The railroad quiet zone in downtown Canby took another step forward last week, as the Canby City Council, in their role as the Urban Renewal Agency, approved a $271,000 contract for engineering services to design the second phase of the proposed improvements that would be needed for the zone to be realized.
If approved, the quiet zone would remove the mandate requiring train engineers to sound their horns as they approach the three intersection in downtown Canby, at Elm, Grant and Ivy streets. Of course, they would still be permitted to whistle if a car or pedestrian were in the crossing, or to alert people of other emergency situations.
The proposal would come along with other engineering improvements at the crossings intending to make them safer, such as concrete medians that would prevent cars from driving around the arms of the railroad gates. The purpose of this contract is to design those improvements, as well as to acquire the rights-of-way that would be needed for the project.

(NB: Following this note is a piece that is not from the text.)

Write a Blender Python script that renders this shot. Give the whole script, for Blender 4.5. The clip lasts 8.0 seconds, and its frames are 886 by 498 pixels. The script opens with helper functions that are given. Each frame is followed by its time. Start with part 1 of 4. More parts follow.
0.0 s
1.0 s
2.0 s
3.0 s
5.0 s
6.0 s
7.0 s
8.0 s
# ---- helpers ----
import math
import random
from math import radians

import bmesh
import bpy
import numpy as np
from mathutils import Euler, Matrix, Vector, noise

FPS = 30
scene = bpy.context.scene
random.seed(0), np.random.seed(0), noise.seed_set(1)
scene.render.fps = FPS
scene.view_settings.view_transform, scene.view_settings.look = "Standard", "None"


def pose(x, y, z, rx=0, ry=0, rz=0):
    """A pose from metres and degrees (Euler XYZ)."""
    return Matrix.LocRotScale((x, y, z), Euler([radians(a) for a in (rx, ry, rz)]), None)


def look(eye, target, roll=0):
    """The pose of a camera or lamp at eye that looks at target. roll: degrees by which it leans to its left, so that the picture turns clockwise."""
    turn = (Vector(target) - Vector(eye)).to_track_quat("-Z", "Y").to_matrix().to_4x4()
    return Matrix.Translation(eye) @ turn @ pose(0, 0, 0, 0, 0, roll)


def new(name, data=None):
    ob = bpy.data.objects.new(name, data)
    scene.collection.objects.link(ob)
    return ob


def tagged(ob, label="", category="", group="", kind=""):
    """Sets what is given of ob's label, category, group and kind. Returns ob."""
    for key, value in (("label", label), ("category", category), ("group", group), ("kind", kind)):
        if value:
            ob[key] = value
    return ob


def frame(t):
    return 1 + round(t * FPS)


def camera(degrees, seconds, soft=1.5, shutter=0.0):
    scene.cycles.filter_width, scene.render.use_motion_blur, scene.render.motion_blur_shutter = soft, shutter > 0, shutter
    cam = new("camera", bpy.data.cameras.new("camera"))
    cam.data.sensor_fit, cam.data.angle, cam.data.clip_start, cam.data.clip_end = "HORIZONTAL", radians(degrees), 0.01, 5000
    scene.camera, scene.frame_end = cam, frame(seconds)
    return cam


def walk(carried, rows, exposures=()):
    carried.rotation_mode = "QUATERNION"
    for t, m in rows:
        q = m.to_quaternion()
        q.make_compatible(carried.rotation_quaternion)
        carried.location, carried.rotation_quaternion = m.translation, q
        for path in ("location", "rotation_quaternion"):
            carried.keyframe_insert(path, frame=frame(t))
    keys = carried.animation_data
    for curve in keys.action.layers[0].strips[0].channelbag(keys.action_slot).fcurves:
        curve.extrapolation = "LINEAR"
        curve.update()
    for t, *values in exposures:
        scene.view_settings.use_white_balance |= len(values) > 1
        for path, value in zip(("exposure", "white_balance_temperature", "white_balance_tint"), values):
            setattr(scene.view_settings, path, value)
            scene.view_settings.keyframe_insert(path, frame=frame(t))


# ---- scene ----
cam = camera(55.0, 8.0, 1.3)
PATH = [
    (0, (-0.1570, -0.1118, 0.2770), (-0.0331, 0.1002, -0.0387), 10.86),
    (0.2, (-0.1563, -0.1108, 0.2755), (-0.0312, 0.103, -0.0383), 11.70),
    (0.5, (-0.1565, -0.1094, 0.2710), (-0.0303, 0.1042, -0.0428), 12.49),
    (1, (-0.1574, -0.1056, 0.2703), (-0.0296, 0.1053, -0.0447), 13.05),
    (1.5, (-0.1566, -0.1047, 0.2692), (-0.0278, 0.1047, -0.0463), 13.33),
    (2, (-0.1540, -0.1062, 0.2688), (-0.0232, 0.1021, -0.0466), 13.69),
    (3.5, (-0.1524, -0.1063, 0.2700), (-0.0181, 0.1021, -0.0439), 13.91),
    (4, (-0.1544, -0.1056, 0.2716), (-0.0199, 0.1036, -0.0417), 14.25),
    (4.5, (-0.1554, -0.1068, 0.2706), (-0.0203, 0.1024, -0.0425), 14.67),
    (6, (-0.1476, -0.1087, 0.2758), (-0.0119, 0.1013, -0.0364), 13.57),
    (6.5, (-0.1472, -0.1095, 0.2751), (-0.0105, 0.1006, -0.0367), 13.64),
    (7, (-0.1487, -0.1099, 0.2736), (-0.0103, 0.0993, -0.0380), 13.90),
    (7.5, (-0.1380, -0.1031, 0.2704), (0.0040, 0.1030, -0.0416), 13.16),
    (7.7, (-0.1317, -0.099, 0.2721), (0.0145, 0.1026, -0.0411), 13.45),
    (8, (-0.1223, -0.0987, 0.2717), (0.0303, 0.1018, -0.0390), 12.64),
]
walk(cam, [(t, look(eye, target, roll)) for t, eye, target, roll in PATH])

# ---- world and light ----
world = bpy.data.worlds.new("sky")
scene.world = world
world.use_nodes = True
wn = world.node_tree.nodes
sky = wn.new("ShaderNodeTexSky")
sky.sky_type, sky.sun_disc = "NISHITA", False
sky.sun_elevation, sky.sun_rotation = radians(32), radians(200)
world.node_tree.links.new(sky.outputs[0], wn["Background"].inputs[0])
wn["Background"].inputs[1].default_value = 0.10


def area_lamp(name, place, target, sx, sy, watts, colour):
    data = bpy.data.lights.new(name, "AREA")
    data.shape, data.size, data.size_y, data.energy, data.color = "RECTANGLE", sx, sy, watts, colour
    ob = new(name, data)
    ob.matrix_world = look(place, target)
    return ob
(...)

The contract was approved with PBS Engineering and Environmental, Inc., who have been involved with other aspects of the project. The city has also been working with representatives from the Oregon Department of Transportation and Union Pacific Railroad.
The quiet zone is something the city, with the support and encouragement of the downtown business community, has worked toward for years, and those efforts are finally starting to bear fruit now. City Administrator Rick Robinson says there is good reason to keep the momentum going.
With more design and right-of-way work still needed, Robinson estimated that the project would be ready for to begin the bid process for construction about 12 months from now, in the spring of 2020.